By order of the Priamurye Provisional Government No. 36 of 1 June 1921, the commander of the Far Eastern Army, Lieutenant General Verzhbitsky was appointed Commander of All the Troops on the territory of the Priamurye Region, and the army headquarters was disbanded and turned to form the headquarters of the Priamurye Provisional Government troops (orders of the commander of the Priamurye Provisional Government No. 1, 32 of 1 and 18 June 1921).

In connection with the non–recognition of Grigory Semyonov as the Commander–in–Chief of All Troops by the government of Merkulov and the departure of Grigory Semyonov abroad, all the directorates and institutions of the army under his command were declared disbanded, and the personnel were transferred to the command of the commander of the Grodekovo Group of Forces, Lieutenant General Faddey Glebov, who from 12 September 1921, was subordinated to the Priamurye Provisional Government and formed the basis of the armed forces of the Priamurye State Formation.

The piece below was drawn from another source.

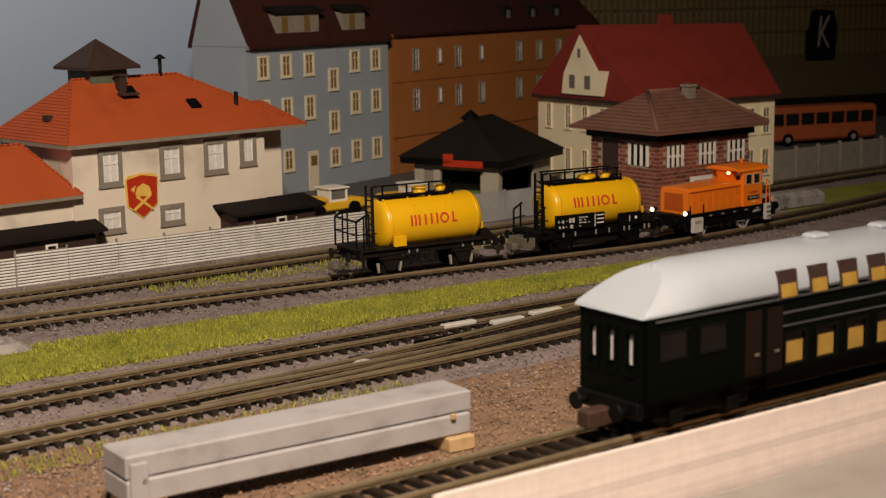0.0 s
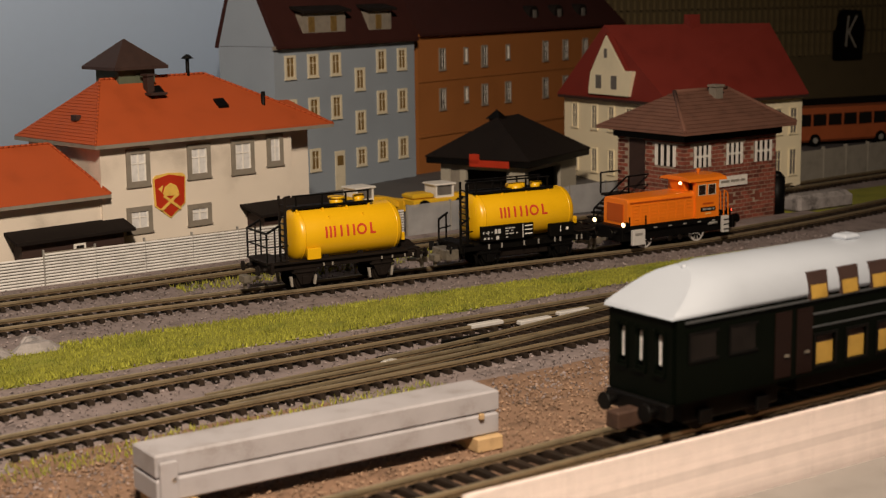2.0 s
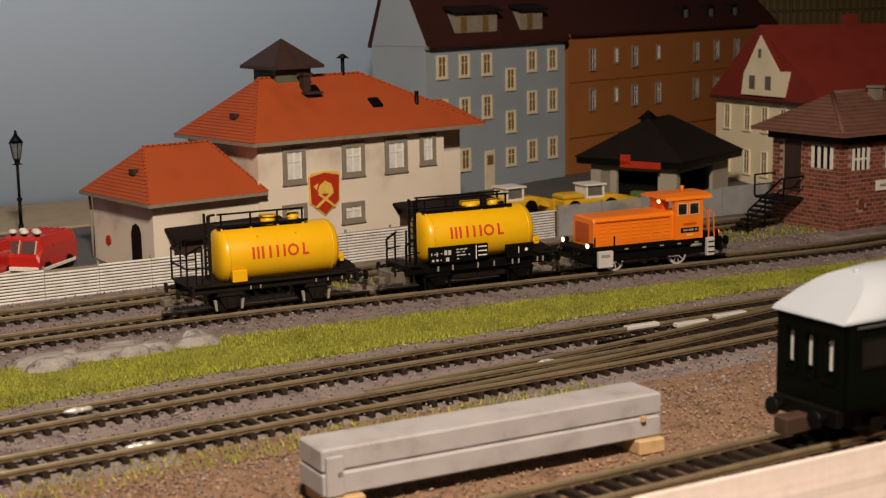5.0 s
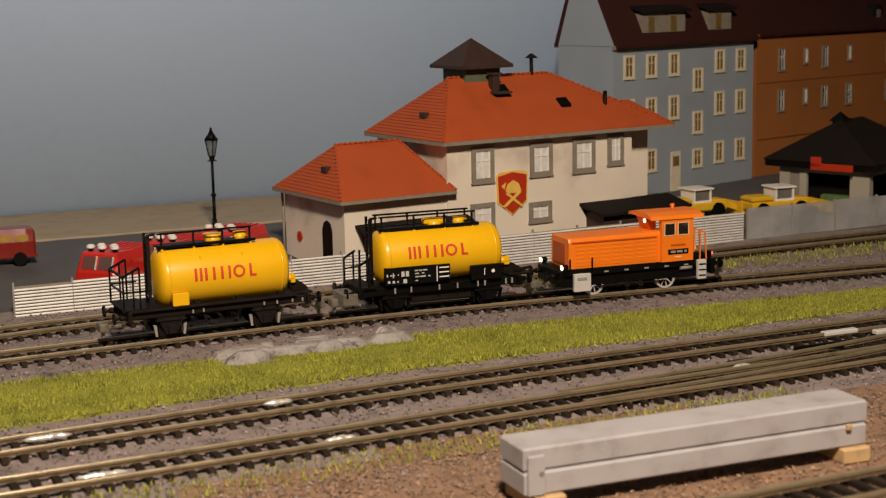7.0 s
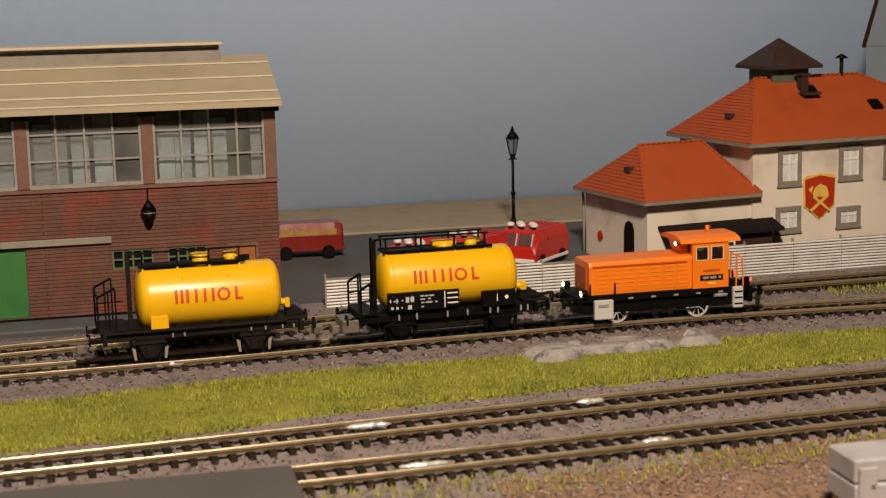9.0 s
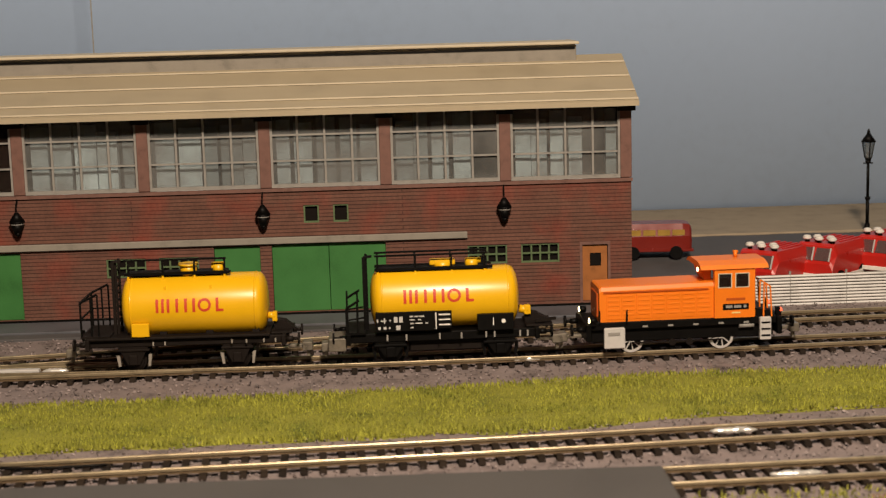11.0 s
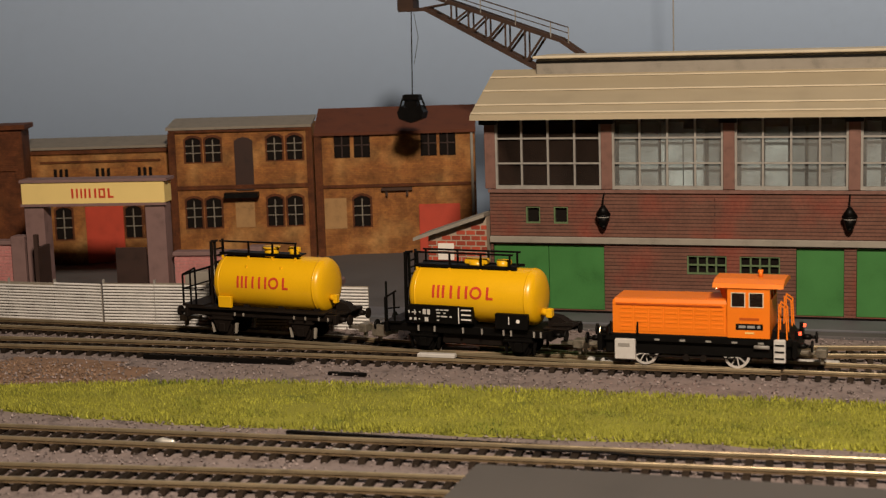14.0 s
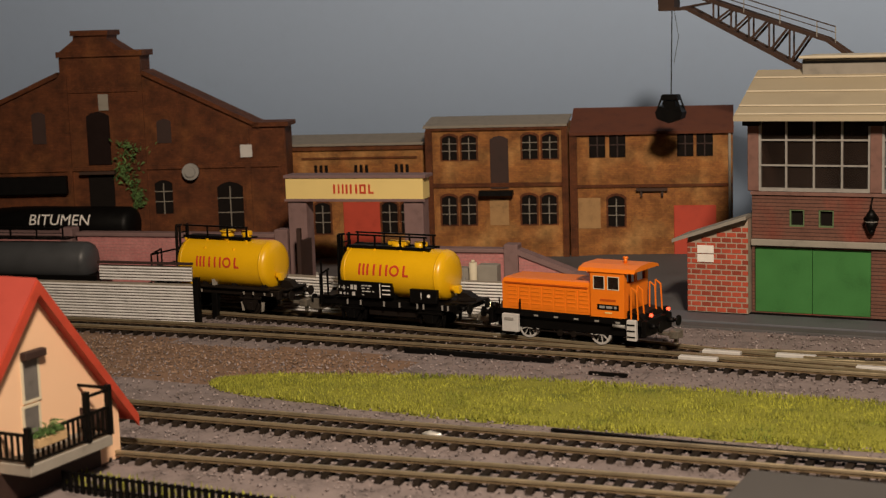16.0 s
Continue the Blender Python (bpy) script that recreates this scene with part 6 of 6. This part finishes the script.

==Command Staff of the Far Eastern Army==
Supreme Commander–in–Chief of the Far Eastern Army
- Lieutenant General (Ataman of the Trans–Baikal Cossack Host) Grigory Semyonov.
Army Commanders:
- Major General Sergey Voitsekhovsky (20 February – 27 April 1920);
- Lieutenant General Nikolai Lokhvitsky (27 April – 22 August 1920);
- Lieutenant General Grigory Verzhbitsky (23 August 1920 – May 1921).
Chiefs of Staff of the Army:
- General Staff Major General Konstantin Akintievsky (3 May – 28 July 1920);
- General Staff Major General Fyodor Puchkov (28 July 1920 – 18 June 1921).

Corps Commanders:
- 1st Zabaikalsky:
  - Lieutenant General Dmitry Semyonov (10 March – 23 June 1920);
  - Major General Georgy Matsievsky (from 23 July 1920).
- 2nd Siberian:
  - Lieutenant General Grigory Verzhbitsky (February – 23 August 1920);
  - Major General Innokenty Smolin (from 23 August 1920).
- 3rd Povolzhsky:
  - Major General Viktorin Molchanov.

Headquarters Location: Chita, Grodekovo, Nikolsk–Ussuriysky.